Last semester, an art professor described a print of mine as “East meets West,” and the words followed me for days afterward. People couldn’t think like that after all this time – certainly, globalization must have progressed enough to wreck the idea of neat and separate cultural spheres. Yet, as my experience showed, I was expecting too much.
I wasn’t making art for the purpose of addressing my Americanness or Indianness. My choices were informed by my cultural background, but my art had more merit to it than that face-value description. My work had a distinct point of view beyond my ethnic identification. I wasn’t interested in the East and West. I was interested in portrayals of illness, femininity, technology and disorder. Sometimes, I explored these subjects within the context of the South Asian diaspora and, other times, I didn’t.
Yet, as much as I resisted the East-West dichotomy, it popped up repeatedly in discussions of Asian-American art. Most recently, I was browsing an online library and stumbled upon a new release from Balli Kaur Jaswal, “Erotic Stories for Punjabi Widows”. The synopsis described it as a “lively, sexy, and thought-provoking East-meets-West story about community, friendship, and women’s lives at all ages…” I groaned out loud. The review almost covered an Asian American story without mentioning hemispheres.

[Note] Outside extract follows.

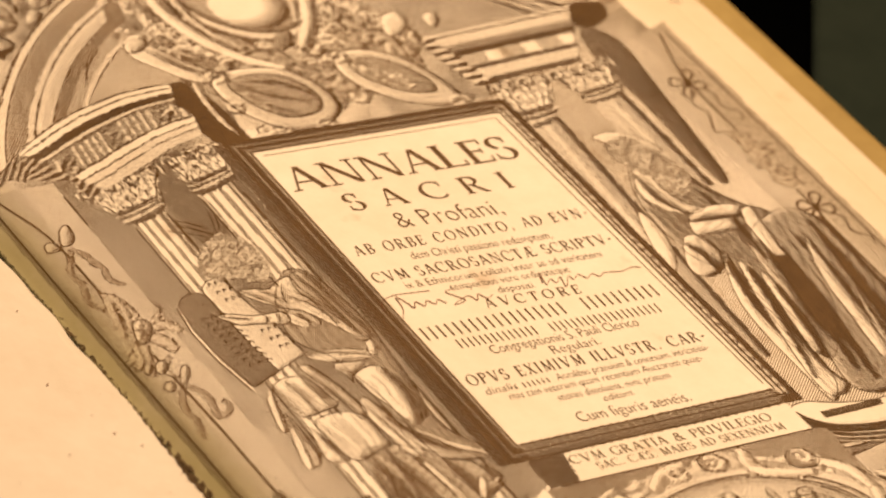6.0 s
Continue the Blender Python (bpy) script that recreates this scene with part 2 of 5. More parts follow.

More issues abound when we consider what constitutes the East versus the West. In an Asian Studies course I took last year, the professor challenged the class to define the terms. Some classmates focused in on geography. Everything east of Turkey was the West, while the continent of Asia constituted the East. But what about Russia? Others decided that the West and the East aligned, respectively, with colonizing and colonized countries. But what about Japan?
We couldn’t come to a consensus. As Naoki Sakai, a professor emeritus of Asian Studies at Cornell University, sees it, that may have more to do with the flimsiness of “the West” as a concept than our ineptitude. He observes that the idea reinforces a Eurocentrist position on modernity that reveres societies with industrialized economies, secular institutions, democratic governments and robust middle classes.
Even the nations that this concept supposedly reflects best do not behave as predictably as the term asserts. For example, understanding the United States as a secular state obscures the role of Christian nationalism in the American political arena. As Sakai concludes, “Today the West as an analytic concept is bankrupt and generally useless in guiding our observation about certain social formations and people’s behavior in many loci in the world.” If the West is a poor descriptor of culture, the East — since it always exists in relation to the West — must be as well.
This dichotomy lacks utility when analyzing Asian-American art in particular because Eastern and Western motifs are not neatly distinguishable. Take, for example, a print I made of a woman in a sari on a moped. My art professor might say the woman in a sari is Eastern and the moped is Western. These distinctions depend on a theory of origination. The woman in the sari is thought to have originated from the East and the moped from the West.
This origination theory obscures the complexities of cross-regional exchange. Although its first commercial design was created in Britain, mopeds have a specific South Asian context, as they are a more common mode of transportation than cars, especially for lower-income families. As the uses and contexts of this invention evolves, so might its cultural ownership. More importantly, how useful is thinking about origination when analyzing this artwork? Does this framework reveal anything new? Does it achieve anything beyond reinforcing stereotypes about the East and West? The East contains all Asian tradition, while the West claims all innovation, even if the people and objects in these imagined spaces start new histories somewhere else.
Asian Americans are often imagined as people split between two worlds, the East and West. But that idea essentializes our identities without providing for the differences in how we see ourselves. We can think of ourselves as part Asian and part American, attest that we are only one or the other, feel most connected to an ethnic label outside of either, identify most with where we physically live, find little reason to examine our ethnic identity, change our minds about these labels over our lifetimes and more. While some may prescribe a “right” way for Asian Americans to understand our ethnicities, all these possibilities indeed remain.
Unless we invite it ourselves, Asian Americans should not be imagined in terms of hemispheres. Neither should our art. Putting our diverse creations under the “East meets West” umbrella dismisses the other concepts we engage and the arguments we make. The label also assumes that we all share a primary motivation — to join and make two distinct cultures compatible. Since Asian Americans can conceptualize our identities in such different ways, it’s reductive to make assumptions about how we incorporate our identities into our work.
I’d like to imagine a future where Asian American art is seen in its wholeness, rather than as the sum of its parts. I could find recognition as an artist interested in the portraiture of my people in their many forms, rather than someone cherry-picking cultural motifs. This difference is subtle but meaningful. They afford us individuality and acknowledge how our connection to an ethnic group might influence our work.
So the next time you interpret Asian American art, look beyond what appears Eastern or Western. That framework grows increasingly outdated as cultural identities reflect, resist and embrace globalization. When you fall back on the East and West dichotomy, you expose an ignorance to the multiplicities of Asian American identities.